SEO lives on for another day. According to Google, publishers don’t have to worry. And as always their advice remains the same: provide original, high-quality content.
Am I jumping ahead?
Let’s take a step back.
Google announced recently that they had implemented a new algorithm named Hummingbird. Supposedly because it’s “precise and fast.” However the change was made over a month ago, without the knowledge of both marketers and consumers.
Which I guess pretty much sums up whether or not it affects SEO.
So what is Hummingbird?
In a nutshell, it’s a completely new search algorithm that affects 90% of searches. (I know, crazy.)
But rather than focusing on making Google a better information provider (website indexing and spam slapping all over the damn place), Hummingbird is focused on the user.
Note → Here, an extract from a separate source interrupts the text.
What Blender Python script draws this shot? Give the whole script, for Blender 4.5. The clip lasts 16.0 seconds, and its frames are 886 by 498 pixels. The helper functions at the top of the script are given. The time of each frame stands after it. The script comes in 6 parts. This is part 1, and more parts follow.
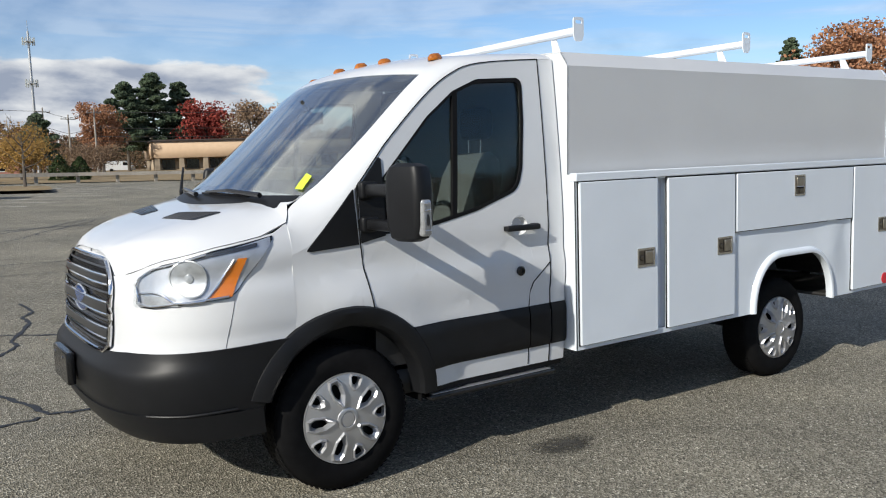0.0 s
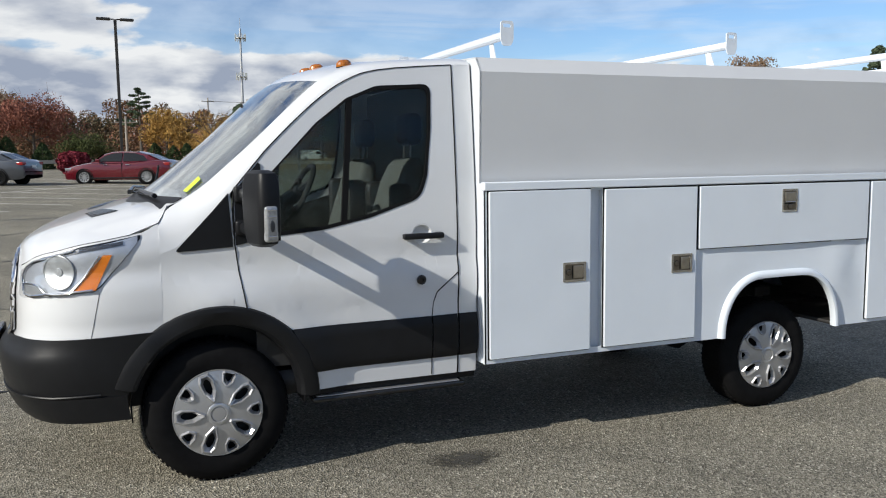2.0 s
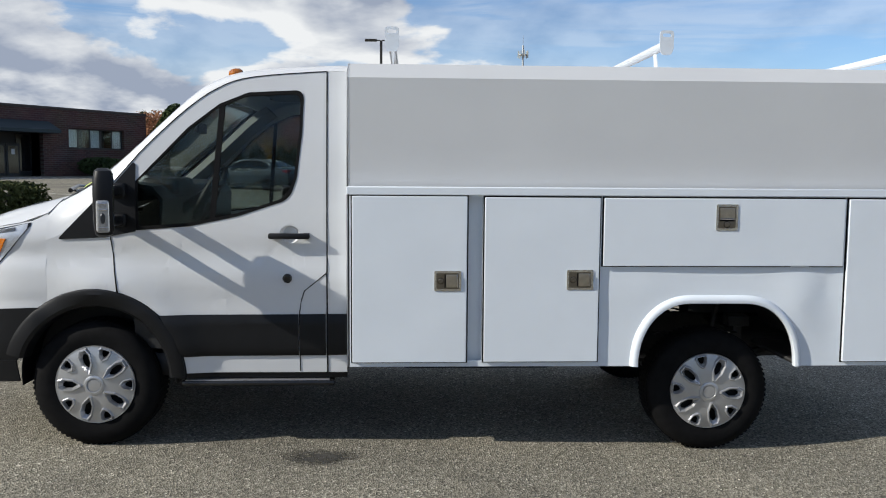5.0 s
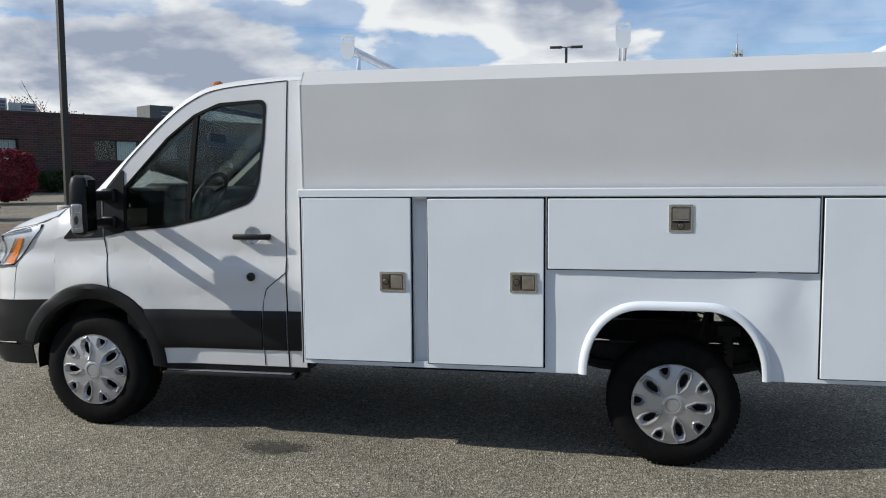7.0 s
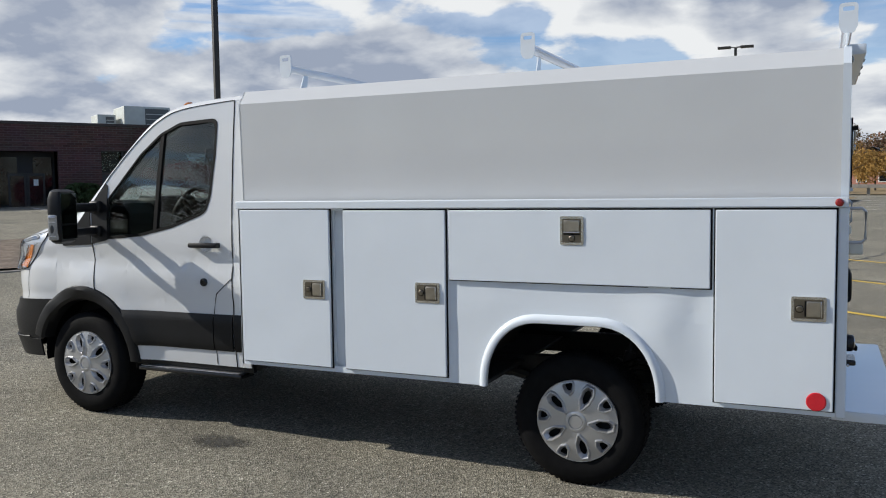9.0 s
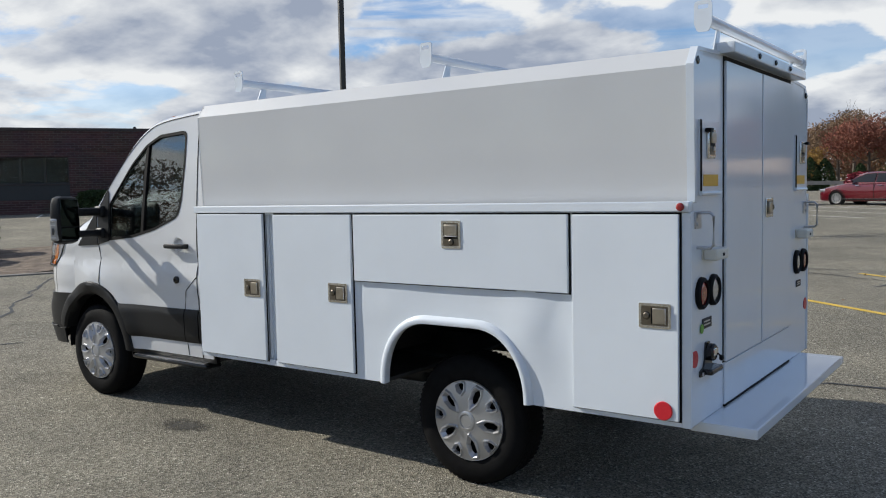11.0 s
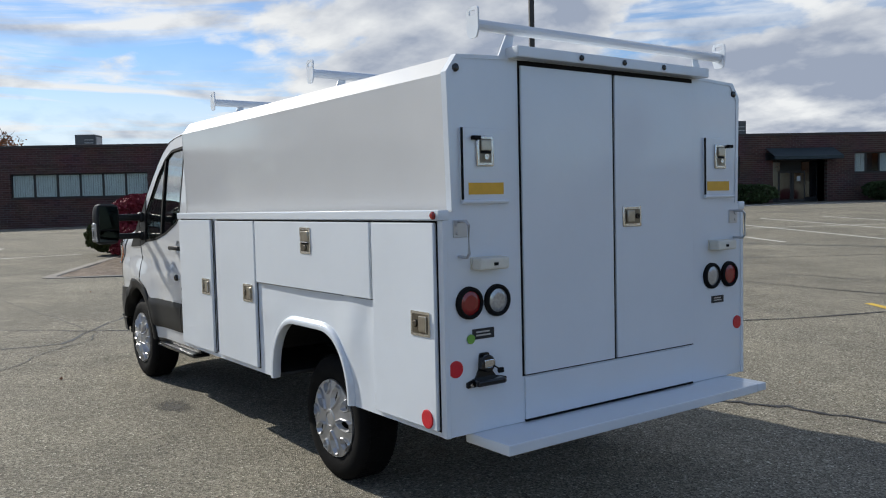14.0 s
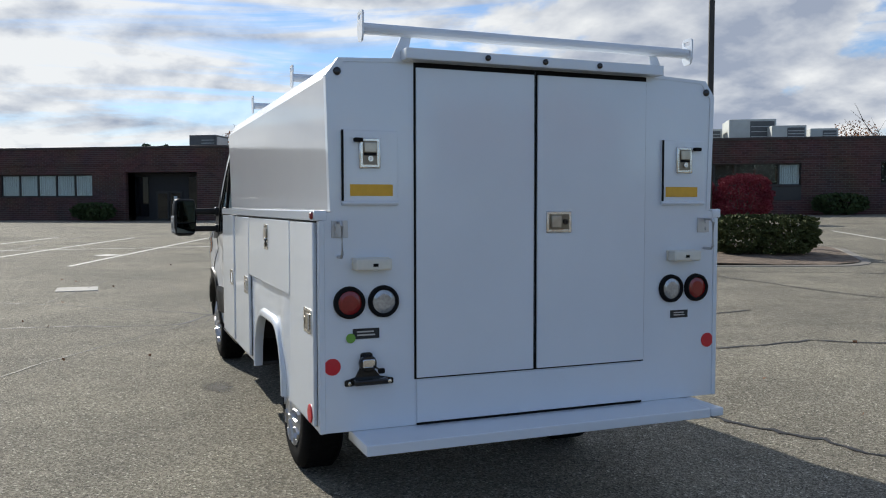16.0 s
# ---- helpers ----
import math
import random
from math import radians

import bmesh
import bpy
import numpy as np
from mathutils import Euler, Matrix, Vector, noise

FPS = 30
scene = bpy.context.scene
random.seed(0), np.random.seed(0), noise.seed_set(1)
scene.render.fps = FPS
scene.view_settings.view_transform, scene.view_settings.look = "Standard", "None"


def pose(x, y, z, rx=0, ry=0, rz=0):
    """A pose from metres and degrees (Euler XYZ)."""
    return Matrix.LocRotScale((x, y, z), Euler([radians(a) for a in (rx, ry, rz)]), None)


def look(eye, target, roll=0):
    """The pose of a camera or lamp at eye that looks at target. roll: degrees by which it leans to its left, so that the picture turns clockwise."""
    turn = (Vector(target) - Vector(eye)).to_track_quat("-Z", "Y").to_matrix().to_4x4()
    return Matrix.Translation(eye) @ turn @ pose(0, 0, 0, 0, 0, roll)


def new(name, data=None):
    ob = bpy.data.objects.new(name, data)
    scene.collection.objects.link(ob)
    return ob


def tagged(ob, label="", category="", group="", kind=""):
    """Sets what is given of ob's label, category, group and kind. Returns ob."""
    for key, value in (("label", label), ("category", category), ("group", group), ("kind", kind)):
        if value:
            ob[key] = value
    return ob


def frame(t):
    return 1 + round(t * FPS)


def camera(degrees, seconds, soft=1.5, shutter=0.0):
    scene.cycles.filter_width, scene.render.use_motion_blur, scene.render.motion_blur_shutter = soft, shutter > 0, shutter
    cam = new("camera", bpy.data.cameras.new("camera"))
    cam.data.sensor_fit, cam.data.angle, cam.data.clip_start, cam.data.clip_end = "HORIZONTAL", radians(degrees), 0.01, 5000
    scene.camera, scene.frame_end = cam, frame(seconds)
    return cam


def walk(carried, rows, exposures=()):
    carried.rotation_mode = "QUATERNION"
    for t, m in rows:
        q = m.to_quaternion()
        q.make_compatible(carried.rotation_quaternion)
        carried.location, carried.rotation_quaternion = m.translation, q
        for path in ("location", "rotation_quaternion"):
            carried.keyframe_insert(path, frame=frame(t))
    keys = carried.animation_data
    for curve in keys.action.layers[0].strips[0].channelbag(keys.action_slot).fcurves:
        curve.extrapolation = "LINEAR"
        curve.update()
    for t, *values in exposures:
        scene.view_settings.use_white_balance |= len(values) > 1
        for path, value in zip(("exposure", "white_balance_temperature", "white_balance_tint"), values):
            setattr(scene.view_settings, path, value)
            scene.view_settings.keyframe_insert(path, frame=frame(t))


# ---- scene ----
cam = camera(55.9, 16.0, soft=1.1)
METRES, EYE, TILT, LEAN, TURN = 11.964, 1.615, 0.0, 0.0, -34.2
ROWS = [
    (0.0, 0.0, 0.0, 0.0, -0.2, -6.22, 1.87),
    (0.5, 0.0314, 0.0018, 0.002, 3.23, -6.01, 2.1),
    (1.0, 0.0664, 0.0011, 0.0024, 6.1, -6.1, 1.94),
    (1.5, 0.095, 0.0061, 0.0014, 9.45, -6.37, 1.01),
    (2.0, 0.1261, 0.0159, 0.0032, 12.62, -6.39, 0.68),
    (2.5, 0.1572, 0.0219, 0.0015, 15.93, -6.59, 0.25),
    (3.0, 0.1869, 0.0309, 0.0018, 18.88, -6.34, 0.19),
    (3.5, 0.214, 0.0465, 0.0006, 21.84, -6.15, 0.28),
    (4.0, 0.2428, 0.0588, -0.0, 25.66, -5.85, 0.11),
    (4.5, 0.2747, 0.0694, 0.0005, 28.81, -5.59, -0.12),
    (5.0, 0.2996, 0.0857, -0.0017, 31.8, -5.35, -0.4),
    (7.5, 0.4213, 0.1795, -0.0047, 49.79, -4.55, 0.48),
    (8.0, 0.4456, 0.2019, -0.0041, 53.24, -4.51, 0.33),
    (8.5, 0.4637, 0.23, -0.0049, 55.62, -4.41, 0.26),
    (9.0, 0.4807, 0.2537, -0.0039, 58.56, -4.13, 0.76),
    (9.5, 0.5029, 0.2788, -0.003, 61.57, -3.79, 0.95),
    (12.0, 0.5674, 0.4124, -0.0043, 75.86, -3.99, 1.62),
    (12.5, 0.5787, 0.4408, -0.005, 78.78, -3.64, 1.8),
    (13.0, 0.5903, 0.4722, -0.005, 81.56, -3.35, 1.7),
    (13.5, 0.5919, 0.5036, -0.0074, 84.42, -3.26, 1.33),
    (14.0, 0.5948, 0.5346, -0.0065, 87.99, -3.15, 1.32),
    (14.5, 0.5988, 0.5669, -0.0067, 91.49, -3.32, 1.41),
    (15.0, 0.5949, 0.5958, -0.0082, 94.82, -3.59, 0.61),
    (15.5, 0.5892, 0.6248, -0.006, 98.63, -3.36, 0.15),
    (16.0, 0.5847, 0.6573, -0.0073, 102.7, -2.97, 0.07),
]
walk(cam, [(t, pose(0, 0, EYE, TILT, LEAN, TURN) @ pose(METRES * x, METRES * y, METRES * z, 90 + pitch, roll, yaw)) for t, x, y, z, yaw, pitch, roll in ROWS],
     exposures=[(0.0, 0.02, 6480, 8.0), (5.0, 0.06, 6480, 8.0), (8.5, 0.02, 6480, 8.0), (12.5, 0.02, 6480, 8.0), (16.0, 0.07, 6480, 8.0)])

YC = 4.5          # the truck's centre line
random.seed(7)


def rise(x, y):
    """Height of the lot: it falls gently along the truck and climbs towards the far side."""
    z = 0.55 * math.tanh(0.0165 * (3.5 - x) / 0.55)
    return z + (1.6 * math.tanh(0.0165 * (y - 6) / 1.6) if y > 6 else 0.0)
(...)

And this is the interesting bit.
Long Tail Keyword Search
Prior to the H-bird, Google would blast the user with sites that included any word in a long-tail search.
E.g. I type into Google: awesome restaurants to eat at near my location. Before H-bird, Google would bring up searches based on the individual words. That might include sites with the word “awesome,” a Wiki entry with the meaning of restaurant, maybe map results to find your location and so forth.
But now Hummingbird allows Google to understand the context of the search and would bring up results for actual restaurants around my location (as long as I’m signed into my Google account and my details are updated.)
Mobile Search FTW
People who google on their smartphones tend to type less compared to when they’re using a full sized keyboard. Meanwhile, voice search tends to be longer, conversational and complex. Google is staying on top of things by tweaking their voice search results.
As long as the user is signed in when they make a search, they should have an improved experienced. Because on top of the actual search, Google takes into account the user’s location, social connections, time of day and search history.
So how does this affect you?
If you’ve neither noticed a change in Google nor lost traffic over the last month then you survived Hummingbird. Congratulations.
From what I gather, publishers haven’t been complaining about a loss in rankings or diminished traffic. If you did lose traffic then it could have been due to Hummingbird, or any other part of the algorithm which is constantly being changed anyway.
As always, the biggest takeaway of all this is to continue coming up with fresh, unique content that is high-quality and that people actually want to read.